Un mal avisé demandait l’autre jour à une excellente dame si elle lisait la Lanterne.

 « Moi ! lire la Lanterne ! s’écria-t-elle, j’aurais peur de tomber foudroyée. »

Je raisonne comme suit. Si vous, madame, vous tombez foudroyée, rien qu’à lire la Lanterne, c’est bien le moins que moi, qui la compose, je sois pulvérisé, réduit en charpie.

Eh bien ! c’est depuis cinq semaines précisément que ma santé redouble de vigueur. Je menace de devenir formidable.

Autre raisonnement. De tous ceux qui me lisent, et il y en a 1200 par semaine, sans compter ceux qui lisent la Lanterne sans l’acheter, il n’en est aucun qui soit tombé d’apoplexie foudroyante.

Si je n’avais qu’une dizaine de lecteurs, on aurait bien trouvé le moyen de faire quelque petit miracle. Mais allez donc démolir 1200 individus par semaine, pour prouver que Dieu est avec vous.

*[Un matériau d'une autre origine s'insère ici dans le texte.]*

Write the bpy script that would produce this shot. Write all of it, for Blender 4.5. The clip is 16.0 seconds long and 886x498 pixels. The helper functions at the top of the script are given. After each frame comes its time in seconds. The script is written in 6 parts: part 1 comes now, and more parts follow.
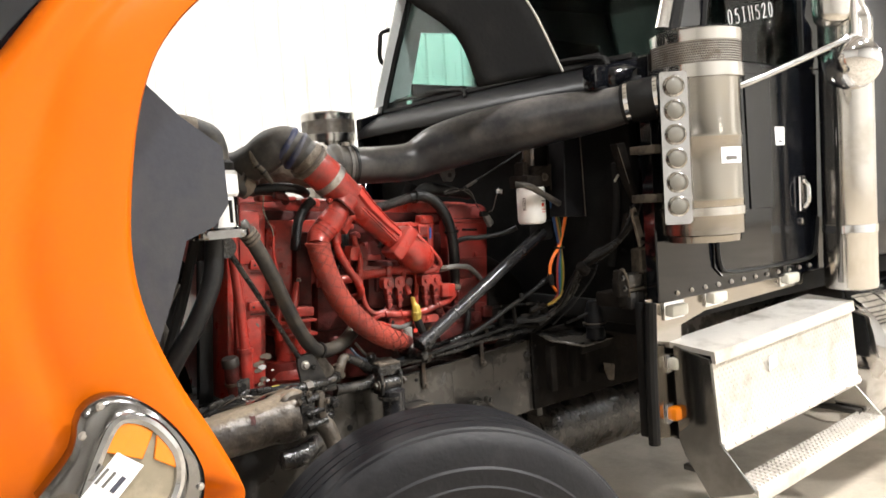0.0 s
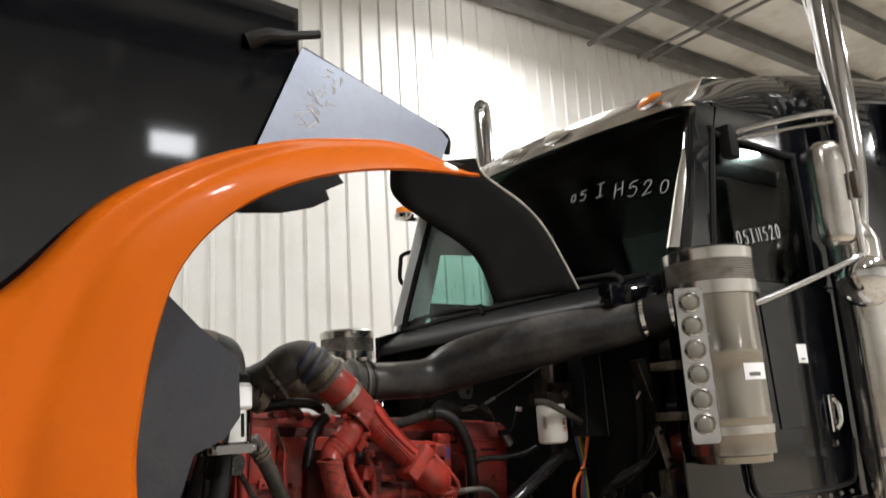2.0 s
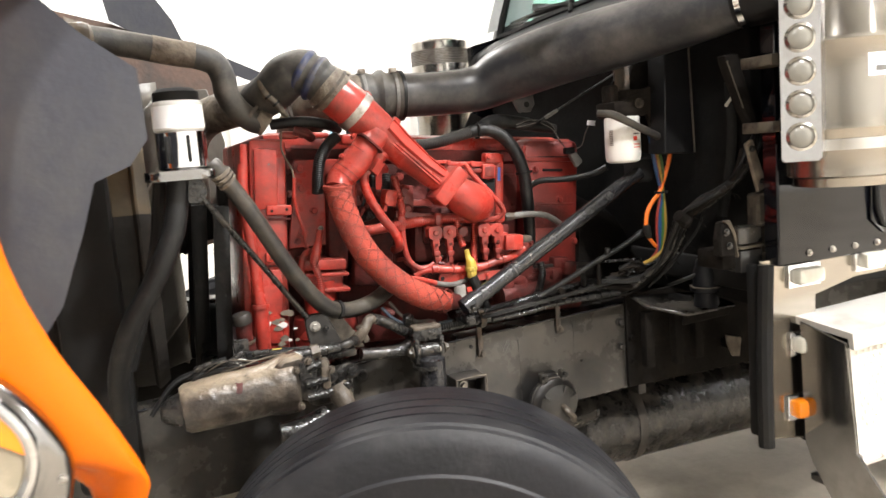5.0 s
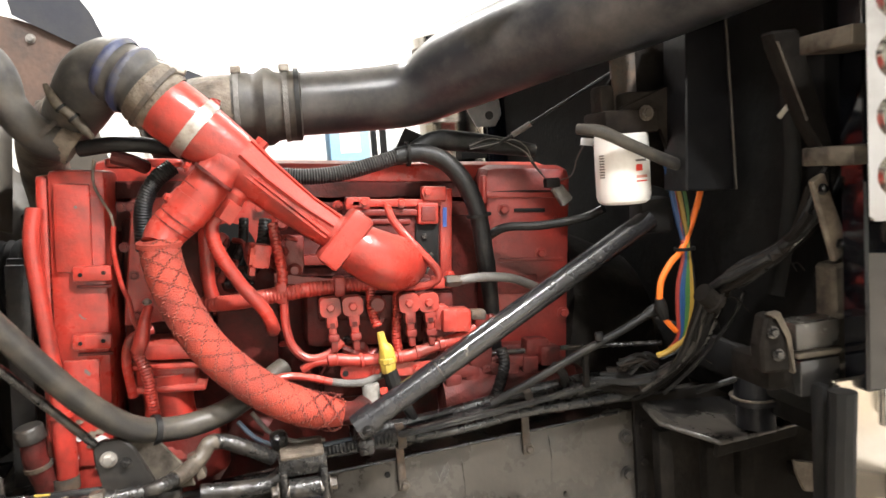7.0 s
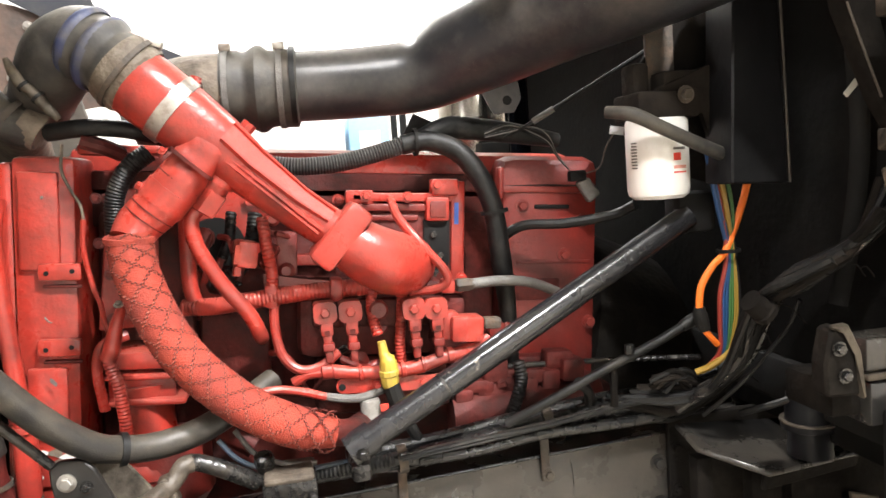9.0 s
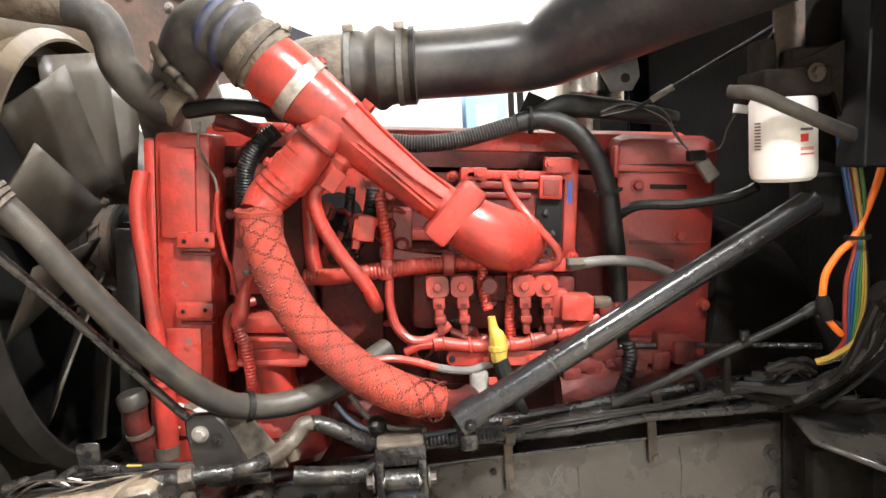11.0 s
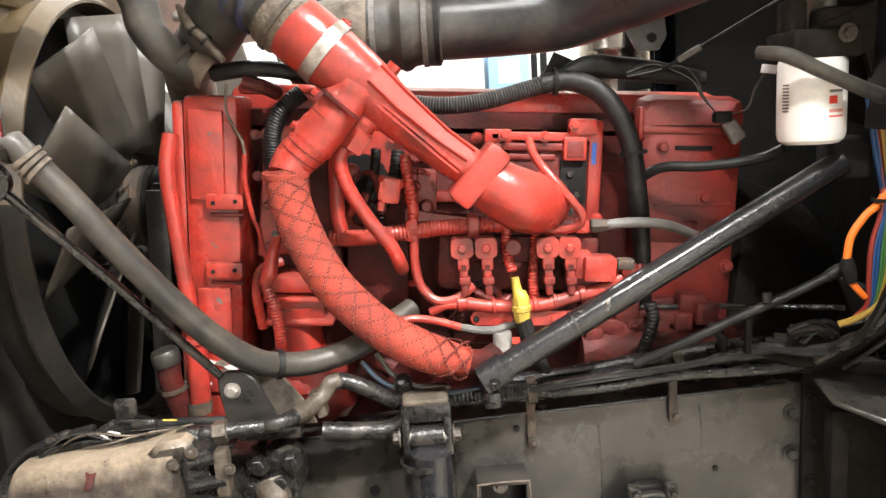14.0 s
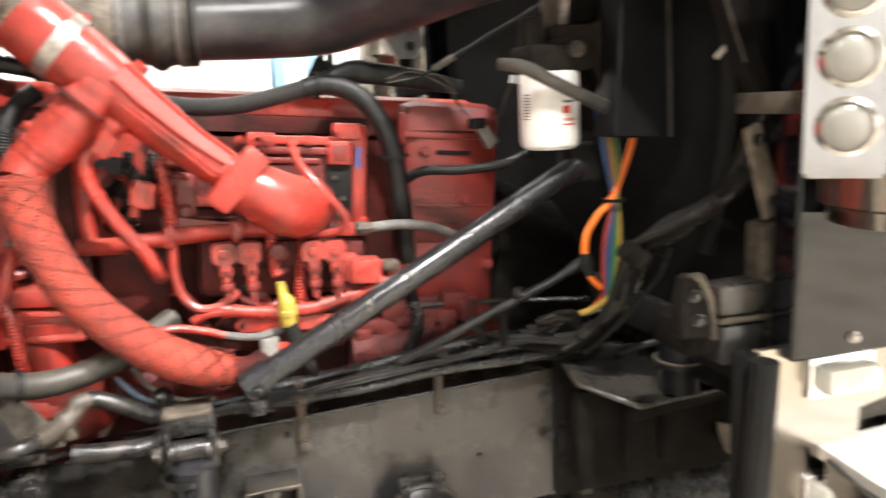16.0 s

Cette manie d’empêcher de lire de braves femmes, afin qu’elles gardent tout leur argent pour acheter des scapulaires et des images, me remet en mémoire la petite anecdote qui suit :

Une jeune fille des environs de Montréal voulait avoir quelque chose à lire, ce qui est rare ; elle va trouver une personne de l’endroit qui lui prête le Journal des Familles. Le curé en a vent, fait mander la jeune fille, prend son livre, et, deux ou trois jours après, lui ordonne de le rendre à son propriétaire, ce qu’elle fait incontinent. Étonné, celui-ci lui demande si elle a déjà lu tout ce gros volume : « Non, répond-elle, mais le curé m’a ordonné de vous le remettre en me disant que tous les livres étaient mauvais.